# [Your task]
Restate the records below word for word, and omit the images they hold.

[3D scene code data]
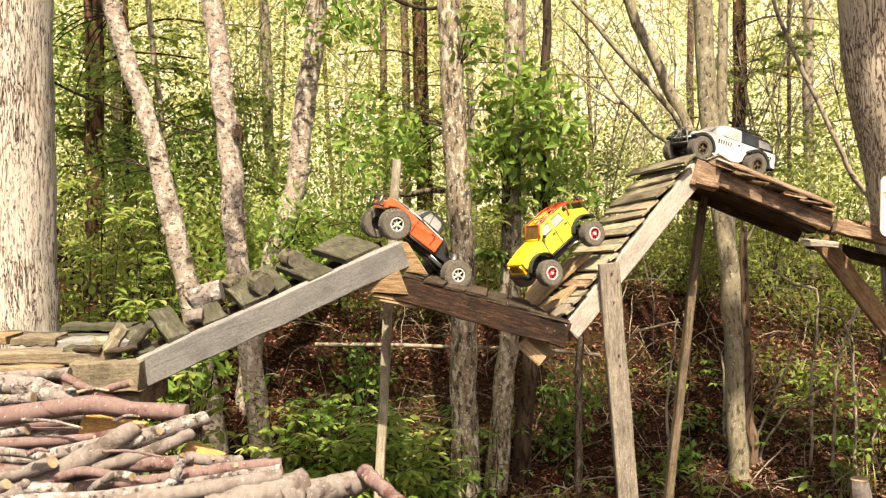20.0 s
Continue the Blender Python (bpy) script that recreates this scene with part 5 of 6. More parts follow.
def build_wheel(car, x, y, r, w, rim_r, rim_mat, ring_mat, spokes, left):
    """A wheel on the axle at (x, y): hub, knobbed tyre, beadlock ring and spokes."""
    s = 1 if left else -1
    hub = lathe([(-w * 0.38, rim_r * 0.90), (w * 0.18, rim_r * 0.90), (w * 0.18, rim_r * 0.20), (-w * 0.38, rim_r * 0.20)], 24)
    wheel = part("wheel", hub, M_RIM_DARK, car, m=Matrix.Translation((x, y, r)))
    h = w / 2
    bm = lathe([(-h * 0.80, rim_r * 0.96), (-h, rim_r * 1.12), (-h * 0.98, r * 0.87), (-h * 0.80, r * 0.955), (0, r * 0.968), (h * 0.80, r * 0.955), (h * 0.98, r * 0.87), (h, rim_r * 1.12), (h * 0.80, rim_r * 0.96)], 40)
    nk = 32
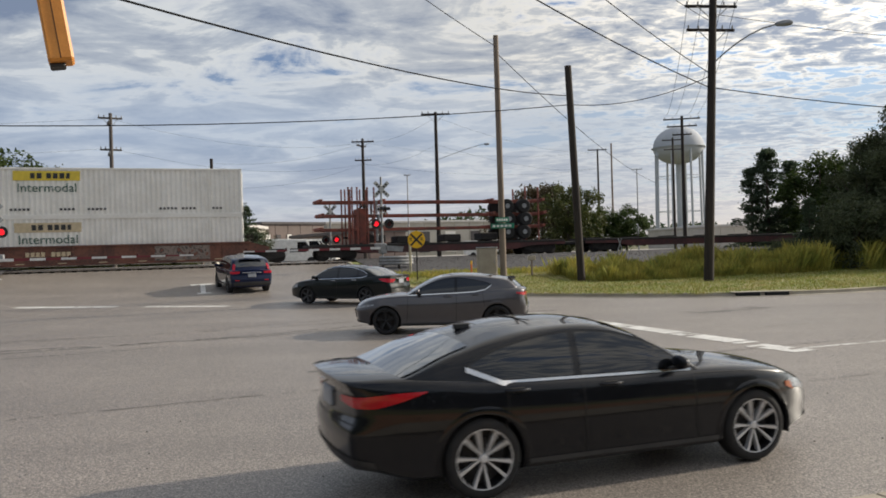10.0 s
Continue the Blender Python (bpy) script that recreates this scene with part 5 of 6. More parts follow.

# [Correct response]
20.0 s
Continue the Blender Python (bpy) script that recreates this scene with part 5 of 6. More parts follow.
def build_wheel(car, x, y, r, w, rim_r, rim_mat, ring_mat, spokes, left):
    """A wheel on the axle at (x, y): hub, knobbed tyre, beadlock ring and spokes."""
    s = 1 if left else -1
    hub = lathe([(-w * 0.38, rim_r * 0.90), (w * 0.18, rim_r * 0.90), (w * 0.18, rim_r * 0.20), (-w * 0.38, rim_r * 0.20)], 24)
    wheel = part("wheel", hub, M_RIM_DARK, car, m=Matrix.Translation((x, y, r)))
    h = w / 2
    bm = lathe([(-h * 0.80, rim_r * 0.96), (-h, rim_r * 1.12), (-h * 0.98, r * 0.87), (-h * 0.80, r * 0.955), (0, r * 0.968), (h * 0.80, r * 0.955), (h * 0.98, r * 0.87), (h, rim_r * 1.12), (h * 0.80, rim_r * 0.96)], 40)
    nk = 32
10.0 s
Continue the Blender Python (bpy) script that recreates this scene with part 5 of 6. More parts follow.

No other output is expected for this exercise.